W ELEVATION: vertically-boarded timber door at ground to right with 2-leaf vertically-boarded timber loading door at floor above; harled store with tarred roof and corrugated iron W gable advanced at left; vertically-boarded timber doors centred in W gable and to outer right at S elevation.
E AND N ELEVATIONS: blank.
Single cast-iron 12-pane fixed-light surviving at 1st floor in bay to outer right. Mono-pitch tarred roof (now collapsed) with harled square stack at centre.
WALL: harled wall with doorway forming short link from SE corner to house at E.

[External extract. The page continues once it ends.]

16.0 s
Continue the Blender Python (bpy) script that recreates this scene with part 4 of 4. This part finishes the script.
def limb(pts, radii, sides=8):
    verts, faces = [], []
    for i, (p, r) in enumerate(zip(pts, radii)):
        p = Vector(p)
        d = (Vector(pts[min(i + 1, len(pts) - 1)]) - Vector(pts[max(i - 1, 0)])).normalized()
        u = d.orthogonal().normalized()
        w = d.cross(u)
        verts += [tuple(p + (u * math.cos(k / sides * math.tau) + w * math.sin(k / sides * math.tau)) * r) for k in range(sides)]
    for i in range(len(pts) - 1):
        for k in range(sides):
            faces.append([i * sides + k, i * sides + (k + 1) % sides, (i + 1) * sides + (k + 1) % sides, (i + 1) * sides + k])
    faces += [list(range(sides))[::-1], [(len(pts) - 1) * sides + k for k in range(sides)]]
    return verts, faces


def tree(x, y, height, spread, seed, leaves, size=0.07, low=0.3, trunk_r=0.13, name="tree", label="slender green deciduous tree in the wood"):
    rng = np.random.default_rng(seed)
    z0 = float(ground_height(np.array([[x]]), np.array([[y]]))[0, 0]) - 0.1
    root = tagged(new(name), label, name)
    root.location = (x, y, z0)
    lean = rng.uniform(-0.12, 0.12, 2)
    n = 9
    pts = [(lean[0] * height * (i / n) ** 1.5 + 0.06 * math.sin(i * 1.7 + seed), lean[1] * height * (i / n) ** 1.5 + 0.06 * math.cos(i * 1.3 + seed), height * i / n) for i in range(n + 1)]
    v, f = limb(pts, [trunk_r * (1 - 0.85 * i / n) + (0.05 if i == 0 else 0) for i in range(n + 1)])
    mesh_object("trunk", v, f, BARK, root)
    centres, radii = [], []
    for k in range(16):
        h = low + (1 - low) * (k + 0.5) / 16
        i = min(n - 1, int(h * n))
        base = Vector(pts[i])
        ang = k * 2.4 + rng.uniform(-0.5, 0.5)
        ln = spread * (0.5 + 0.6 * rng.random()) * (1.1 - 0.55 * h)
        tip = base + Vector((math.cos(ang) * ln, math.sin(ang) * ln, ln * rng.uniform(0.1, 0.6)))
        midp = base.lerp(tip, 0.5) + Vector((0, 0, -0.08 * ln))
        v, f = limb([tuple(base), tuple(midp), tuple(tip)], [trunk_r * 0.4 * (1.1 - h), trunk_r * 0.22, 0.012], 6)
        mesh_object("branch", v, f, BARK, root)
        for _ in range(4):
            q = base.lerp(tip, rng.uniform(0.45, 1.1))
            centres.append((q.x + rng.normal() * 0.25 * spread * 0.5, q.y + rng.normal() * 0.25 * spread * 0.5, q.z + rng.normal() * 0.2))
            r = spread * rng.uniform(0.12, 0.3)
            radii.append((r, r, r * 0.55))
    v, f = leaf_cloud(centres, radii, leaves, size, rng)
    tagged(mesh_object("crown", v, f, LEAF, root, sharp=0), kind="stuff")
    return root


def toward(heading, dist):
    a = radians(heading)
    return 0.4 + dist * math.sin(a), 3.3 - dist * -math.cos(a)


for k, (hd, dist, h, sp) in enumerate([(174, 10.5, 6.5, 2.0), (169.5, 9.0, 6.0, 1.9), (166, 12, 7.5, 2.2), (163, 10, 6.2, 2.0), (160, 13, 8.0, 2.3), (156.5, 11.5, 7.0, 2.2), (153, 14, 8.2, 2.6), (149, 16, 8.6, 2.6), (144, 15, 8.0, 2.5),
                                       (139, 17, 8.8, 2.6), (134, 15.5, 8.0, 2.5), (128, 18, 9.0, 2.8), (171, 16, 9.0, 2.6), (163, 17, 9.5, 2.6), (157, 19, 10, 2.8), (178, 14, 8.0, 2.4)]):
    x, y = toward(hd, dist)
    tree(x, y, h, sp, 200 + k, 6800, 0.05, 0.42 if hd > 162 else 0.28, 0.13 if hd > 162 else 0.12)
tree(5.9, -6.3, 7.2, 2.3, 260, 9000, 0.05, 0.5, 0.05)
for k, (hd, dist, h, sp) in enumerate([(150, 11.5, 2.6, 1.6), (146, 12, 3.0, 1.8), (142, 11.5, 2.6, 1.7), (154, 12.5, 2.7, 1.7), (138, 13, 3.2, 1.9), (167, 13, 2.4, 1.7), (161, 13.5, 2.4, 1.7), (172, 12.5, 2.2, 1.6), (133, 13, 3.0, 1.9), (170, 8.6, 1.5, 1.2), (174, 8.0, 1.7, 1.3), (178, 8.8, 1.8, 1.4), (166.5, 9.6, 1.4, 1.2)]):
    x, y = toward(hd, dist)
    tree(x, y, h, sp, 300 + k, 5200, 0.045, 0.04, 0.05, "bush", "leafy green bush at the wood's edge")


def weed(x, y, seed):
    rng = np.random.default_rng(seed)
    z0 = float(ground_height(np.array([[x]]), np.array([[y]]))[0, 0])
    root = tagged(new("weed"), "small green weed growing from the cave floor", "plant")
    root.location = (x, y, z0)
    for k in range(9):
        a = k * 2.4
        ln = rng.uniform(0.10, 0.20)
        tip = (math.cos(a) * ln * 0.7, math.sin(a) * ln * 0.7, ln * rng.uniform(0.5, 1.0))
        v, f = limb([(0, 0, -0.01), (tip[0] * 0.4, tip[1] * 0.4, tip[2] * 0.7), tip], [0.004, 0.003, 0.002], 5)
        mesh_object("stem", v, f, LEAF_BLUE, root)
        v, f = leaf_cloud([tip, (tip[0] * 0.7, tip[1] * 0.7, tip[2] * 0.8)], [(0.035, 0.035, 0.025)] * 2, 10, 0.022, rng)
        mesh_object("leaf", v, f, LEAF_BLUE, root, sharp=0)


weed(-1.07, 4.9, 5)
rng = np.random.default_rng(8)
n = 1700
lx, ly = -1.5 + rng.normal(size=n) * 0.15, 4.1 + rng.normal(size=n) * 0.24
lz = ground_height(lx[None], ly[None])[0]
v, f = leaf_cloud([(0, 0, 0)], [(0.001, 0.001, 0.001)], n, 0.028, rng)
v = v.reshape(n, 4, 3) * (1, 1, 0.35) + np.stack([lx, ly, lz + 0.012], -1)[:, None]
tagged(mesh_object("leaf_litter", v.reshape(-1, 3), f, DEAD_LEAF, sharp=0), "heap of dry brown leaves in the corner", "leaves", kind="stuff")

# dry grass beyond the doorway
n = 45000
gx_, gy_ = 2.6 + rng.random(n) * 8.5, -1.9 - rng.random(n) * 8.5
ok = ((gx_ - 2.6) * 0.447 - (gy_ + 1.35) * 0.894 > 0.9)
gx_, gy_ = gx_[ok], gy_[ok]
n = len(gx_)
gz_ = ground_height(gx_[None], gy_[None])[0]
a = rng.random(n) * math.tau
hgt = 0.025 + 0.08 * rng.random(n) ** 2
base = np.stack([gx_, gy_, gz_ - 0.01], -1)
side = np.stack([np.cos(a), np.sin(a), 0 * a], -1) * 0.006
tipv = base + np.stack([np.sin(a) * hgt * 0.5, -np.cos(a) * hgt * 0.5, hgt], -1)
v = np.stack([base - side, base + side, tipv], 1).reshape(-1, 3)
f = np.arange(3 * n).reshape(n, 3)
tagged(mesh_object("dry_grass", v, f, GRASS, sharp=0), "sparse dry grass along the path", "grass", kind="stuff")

B Group with Seafield and Seafield Pier (see separate listings). Seafield was probably built by Charles Ogilvy, owner of the Shetland Banking Company, and bears the same name as his villa to the south of Lerwick. Seafield was the Yell base of Hay & Ogilvy of Lerwick, which collapsed in 1842 due to decline in the herring boom and damage to their fishing fleet in a gale. The collapse resulted in the establishment of Hay & Co in 1844. The Sheriff Court Papers of that year refer to the building as having a "tarred canvas roof". The Rooms O?Seafield is an unusual combination of booth and accommodation, and is essential part of this historic group on the shorefront opposite Mid Yell.